Kayıp yıllar nasıl telafi edilebilir?
İSTANBUL – UHA HABER / İstanbul Maltepe Üniversitesi Eğitim Fakültesi Öğr. Üyesi Prof. Dr. Hakan DİLMEN, LGS ve YKS arasında sıkıştırılan, çalınan yıllarının semeresinin alınacağı sınavların sonuçlarının açıklanmasıyla milyonlarca çocuğun, gencin, ailenin koşuşturması yeni bir aşamaya geçeceğini açıkladı.
TÜRKUAZ Uluslararası Haber Ajansı (TÜHA)’dan Ataner YÜCE’ye konuyla ilgili değerlendirmelerde bulunan Prof. Dr. Hakan DİLMEN, “Bu yeni aşama “iyi bir okula kayıt olmak”, “iyi bir üniversitenin iyi bir programına yerleşmek” olarak özetlenebilir. Bu yıllardır dökülen ter, gözyaşı, gösterilen çaba, harcanan paranın karşılığı mı gerçekten? Çok küçük şanslı bir grup için “evet” ancak büyük bir çoğunluk için “hayır” dedi.
GELECEĞİN MİMARI
Bir ülkenin geleceğinin, sahip olunan yeraltı ve yerüstü zenginlikleri kadar insan sermayesinin niteliklerine de dayandığını dile getiren Prof. Dr. Hakan DİLMEN, 21. yüzyılın talep ettiği bilgi ve becerilerden yoksun bir insan sermayesinin, geleceğin mimarı olacağını dillendirmek hayalden öteye gidemeyeceğini ifade etti.

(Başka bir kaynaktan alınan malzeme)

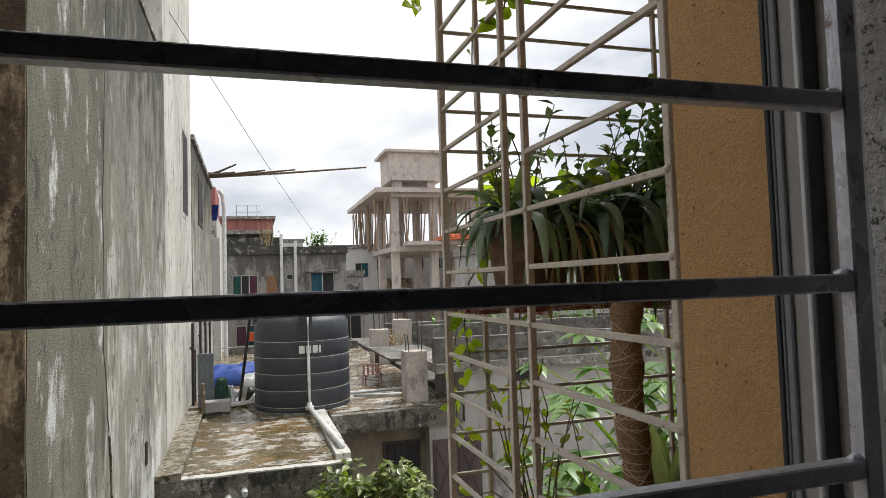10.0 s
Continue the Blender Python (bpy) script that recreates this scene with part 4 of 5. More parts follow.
CRACK = ((8.0, 5.44), (7.4, 5.39), (6.3, 5.28), (5.2, 5.30), (4.6, 5.43), (4.1, 5.58), (3.7, 5.62), (3.1, 5.52), (2.6, 5.50), (1.8, 5.46))
line = []
for (z0, y0), (z1, y1) in zip(CRACK, CRACK[1:]):
    for k in range(12):
        z = z0 + (z1 - z0) * k / 12
        line.append((WX + 0.001, y0 + (y1 - y0) * k / 12 + 0.045 * noise.noise(Vector((5, 2, z * 2.6))) + 0.018 * noise.noise(Vector((1, 7, z * 11))), z))
part("crack", tube(line[:52], 0.004, 5), old_concrete, row, "long crack in the plaster")
part("crack", tube(line[52:74], 0.010, 5), mossy, row, "long crack in the plaster")
part("crack", tube(line[74:], 0.005, 5), old_concrete, row, "long crack in the plaster")
# Raised soil-dark block whose colour stands for the shade in a hole.
part("hole", box((WX - 0.02, 7.36, 3.70), (WX + 0.012, 7.46, 3.95), 0.01), soil, row, "dark block standing for a small shaded hole in the wall")

tall = thing("tall_block", (-3, 12, G), "taller pale block with a window and a concrete sunshade", "building")
part("wall", rough_box((-6.5, 9.301, G), (WX - 0.02, 13.75, 14.5), 0.3, 0.006, 21), weathered_paint, tall)
part("sunshade", rough_box((-1.90, 8.80, 10.27), (WX + 0.05, 9.3, 10.43), 0.15, 0.012, 22), concrete, tall, "stained concrete sunshade")
part("drain_pipe", rod((WX - 0.32, 9.24, 8.87), (WX - 0.32, 9.24, 14.4), 0.05, 0.05, 10), white_plastic, tall)
w = part("window", box((WX - 0.10, 11.85, 6.90), (WX - 0.012, 12.95, 8.60), 0.01), weathered_paint, tall)
part("pane", box((WX - 0.011, 11.95, 7.00), (WX - 0.006, 12.37, 8.50)), unlit_room, w, "window pane with the unlit room in its colour")
part("pane", box((WX - 0.011, 12.43, 7.00), (WX - 0.006, 12.85, 8.50)), unlit_room, w, "window pane with the unlit room in its colour")

low = thing("low_block", (-3, 15, G), "stained plaster block with a worn roof edge", "building")
part("wall", rough_box((-6, 13.751, G), (WX - 0.01, 20.8, 8.72), 0.3, 0.01, 31), peeling_wash, low)
part("roof_edge", rough_box((-6, 13.751, 8.721), (WX + 0.05, 20.85, 8.82), 0.3, 0.012, 32), concrete, low)
w = part("window", box((WX - 0.08, 15.4, 7.1), (WX + 0.012, 16.7, 8.3), 0.01), dark_iron, low)
part("pane", box((WX + 0.012, 15.52, 7.2), (WX + 0.016, 16.58, 8.2)), unlit_room, w)
far_row = thing("far_block", (-3, 22, G), "pale block with a brick-faced pier and a drain pipe", "building")
part("wall", rough_box((-6, 21.7, G), (WX + 0.10, 27.5, 8.0), 0.5, 0.01, 33), weathered_paint, far_row)
part("upper_wall", rough_box((-6, 21.7, 8.001), (WX + 0.08, 24.5, 8.92), 0.4, 0.01, 35), pink_paint, far_row, "faded pink upper wall")
pier = part("pier", rough_box((-3.0, 20.86, G), (WX + 0.22, 21.69, 7.2), 0.3, 0.008, 34), pale_paint, far_row, "brick-faced pier")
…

Prof. Dr. Hakan DİLMEN, “Sadece iyi bir ilk, orta öğretim ve ardından iyi bir üniversitede iyi bir programda eğitim görme olanağına sahip olacak küçük şanslı bir grup dünyadaki yaşıtlarıyla rekabet edebilmelerine, onlarla çalışabilmelerine olanak sağlayacak bilgi ve beceriler ile donanacak. Onların dışındakiler maalesef ölmeyecek kadar bir gelirle, açlık ve fakirlik sınırı arasında sıkışmış olarak yaşayıp gidecekler” şeklinde konuştu.
ÖĞRENİLMİŞ ÇARESİZLİK
“Bu, kader değil kabullenilen, öğretilen ve öğrenilen bir çaresizliktir” diyen İstanbul Maltepe Üniversitesi Eğitim Fakültesi Öğr. Üyesi Prof. Dr. Hakan DİLMEN, şunları söyledi:
“Bunun altında yatan ise demokratikleştirilme adı altında eğitimin popülizme kurban edilmesidir. Acaba bu öğretilen çaresizlikten kurtulmak için anne baba olarak kendi gerçekleştiremediklerimizi çocuklarımız üzerinden gerçekleştirmekten vaz mı geçsek; meslek lisesine gitmenin sakınılacak bir eğitim olmadığını mı anlatsak; herkesi mühendis, doktor, avukat, işletmeci olmak zorunda olmadığına mı inandırsak; üniversite okumanın olmazsa olmaz olduğu düşüncesinden mi sıyrılsak? Ya da her şeyden önce öğretmenliğin bir insan mühendisliği olduğunu kabul edip eğitim ve öğretimi, gerçekten insanları eğitmek, öğrenenin kendi öğrenmesini tasarlayabileceği, öğretmenin sınav teknikerliğinden sıyrılıp dersini tasarlayan, öğrenme ortamını zenginleştiren, öğrenenin öğrenmesine kılavuzluk yapan, onunla birlikte öğrenen, öğretmeni ve öğrenciyi eğitimin öznesi yapacak yeni bir kurguyla kaybedilen yılları telafi etmek için yeni bir yolculuğa mı başlasak?”